* **Exercise aim**
Scan the data for "group" and copy the lines it appears in.

* **Data listing**
# # # #

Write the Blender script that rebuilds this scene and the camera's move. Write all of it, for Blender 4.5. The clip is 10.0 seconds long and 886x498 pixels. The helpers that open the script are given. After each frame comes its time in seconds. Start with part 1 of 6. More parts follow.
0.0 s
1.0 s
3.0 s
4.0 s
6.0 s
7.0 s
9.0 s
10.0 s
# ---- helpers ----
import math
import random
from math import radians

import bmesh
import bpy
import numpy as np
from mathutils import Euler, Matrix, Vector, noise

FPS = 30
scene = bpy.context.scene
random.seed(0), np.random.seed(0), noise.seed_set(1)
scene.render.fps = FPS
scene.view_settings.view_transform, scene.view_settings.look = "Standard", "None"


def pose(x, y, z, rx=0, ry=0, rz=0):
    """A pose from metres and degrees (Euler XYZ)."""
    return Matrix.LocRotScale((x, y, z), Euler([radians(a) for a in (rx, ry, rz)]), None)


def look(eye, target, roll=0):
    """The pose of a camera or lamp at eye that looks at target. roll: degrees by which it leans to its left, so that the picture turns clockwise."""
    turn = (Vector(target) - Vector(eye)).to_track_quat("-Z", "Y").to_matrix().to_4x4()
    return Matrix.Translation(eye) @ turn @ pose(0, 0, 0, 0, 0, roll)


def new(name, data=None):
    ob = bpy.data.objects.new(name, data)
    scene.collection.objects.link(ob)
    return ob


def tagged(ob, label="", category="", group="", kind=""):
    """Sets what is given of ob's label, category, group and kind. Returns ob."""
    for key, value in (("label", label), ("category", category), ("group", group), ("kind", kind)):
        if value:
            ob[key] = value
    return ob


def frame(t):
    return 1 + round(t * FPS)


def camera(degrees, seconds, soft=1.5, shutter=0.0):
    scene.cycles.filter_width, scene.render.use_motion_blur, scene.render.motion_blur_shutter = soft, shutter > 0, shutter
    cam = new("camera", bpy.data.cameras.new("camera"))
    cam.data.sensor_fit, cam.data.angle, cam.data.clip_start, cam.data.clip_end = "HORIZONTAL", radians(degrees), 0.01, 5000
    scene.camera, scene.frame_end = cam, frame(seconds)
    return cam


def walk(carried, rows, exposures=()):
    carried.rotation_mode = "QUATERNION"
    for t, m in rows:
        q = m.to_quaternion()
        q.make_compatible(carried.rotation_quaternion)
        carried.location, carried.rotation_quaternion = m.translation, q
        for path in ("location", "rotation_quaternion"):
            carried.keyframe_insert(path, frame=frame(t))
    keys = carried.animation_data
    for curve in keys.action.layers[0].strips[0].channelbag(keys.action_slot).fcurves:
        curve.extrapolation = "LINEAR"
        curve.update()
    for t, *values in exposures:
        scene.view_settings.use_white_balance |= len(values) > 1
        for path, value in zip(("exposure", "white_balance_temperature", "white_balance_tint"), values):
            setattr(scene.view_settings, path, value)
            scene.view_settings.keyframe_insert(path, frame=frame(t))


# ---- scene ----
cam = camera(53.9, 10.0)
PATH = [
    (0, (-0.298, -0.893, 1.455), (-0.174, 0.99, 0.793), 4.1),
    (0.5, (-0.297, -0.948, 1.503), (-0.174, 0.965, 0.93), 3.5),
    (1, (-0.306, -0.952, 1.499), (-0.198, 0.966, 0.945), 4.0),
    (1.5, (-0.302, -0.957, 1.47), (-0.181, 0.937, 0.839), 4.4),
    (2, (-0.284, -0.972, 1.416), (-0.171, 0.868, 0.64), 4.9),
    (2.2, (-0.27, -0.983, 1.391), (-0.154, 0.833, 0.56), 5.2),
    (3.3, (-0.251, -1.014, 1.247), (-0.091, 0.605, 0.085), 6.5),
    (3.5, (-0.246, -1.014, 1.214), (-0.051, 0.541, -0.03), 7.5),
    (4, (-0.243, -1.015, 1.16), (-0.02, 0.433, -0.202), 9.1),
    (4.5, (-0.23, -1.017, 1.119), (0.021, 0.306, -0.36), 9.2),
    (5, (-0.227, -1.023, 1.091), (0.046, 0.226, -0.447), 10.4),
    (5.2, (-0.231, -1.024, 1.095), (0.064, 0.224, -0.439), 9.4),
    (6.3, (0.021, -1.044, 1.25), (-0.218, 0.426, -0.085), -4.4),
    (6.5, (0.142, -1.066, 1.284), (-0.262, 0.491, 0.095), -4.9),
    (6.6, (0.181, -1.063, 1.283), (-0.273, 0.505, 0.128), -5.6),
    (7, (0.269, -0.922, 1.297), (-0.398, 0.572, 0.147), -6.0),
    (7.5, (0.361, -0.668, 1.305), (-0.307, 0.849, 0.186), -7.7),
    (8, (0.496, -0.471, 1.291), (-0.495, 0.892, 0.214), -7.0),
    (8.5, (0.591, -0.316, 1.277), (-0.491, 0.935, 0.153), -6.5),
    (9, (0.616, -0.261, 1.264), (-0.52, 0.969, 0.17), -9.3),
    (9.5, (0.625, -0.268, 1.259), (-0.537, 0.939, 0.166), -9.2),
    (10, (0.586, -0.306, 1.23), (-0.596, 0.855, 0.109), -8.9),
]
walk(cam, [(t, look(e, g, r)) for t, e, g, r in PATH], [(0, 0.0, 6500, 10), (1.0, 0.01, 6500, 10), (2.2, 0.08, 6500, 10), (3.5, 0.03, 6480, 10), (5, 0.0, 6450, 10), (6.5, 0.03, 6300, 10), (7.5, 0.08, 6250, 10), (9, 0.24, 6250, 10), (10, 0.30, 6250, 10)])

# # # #

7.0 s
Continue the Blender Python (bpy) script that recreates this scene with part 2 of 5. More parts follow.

# # # #

* **Complete response**
def tagged(ob, label="", category="", group="", kind=""):
    """Sets what is given of ob's label, category, group and kind. Returns ob."""
    for key, value in (("label", label), ("category", category), ("group", group), ("kind", kind)):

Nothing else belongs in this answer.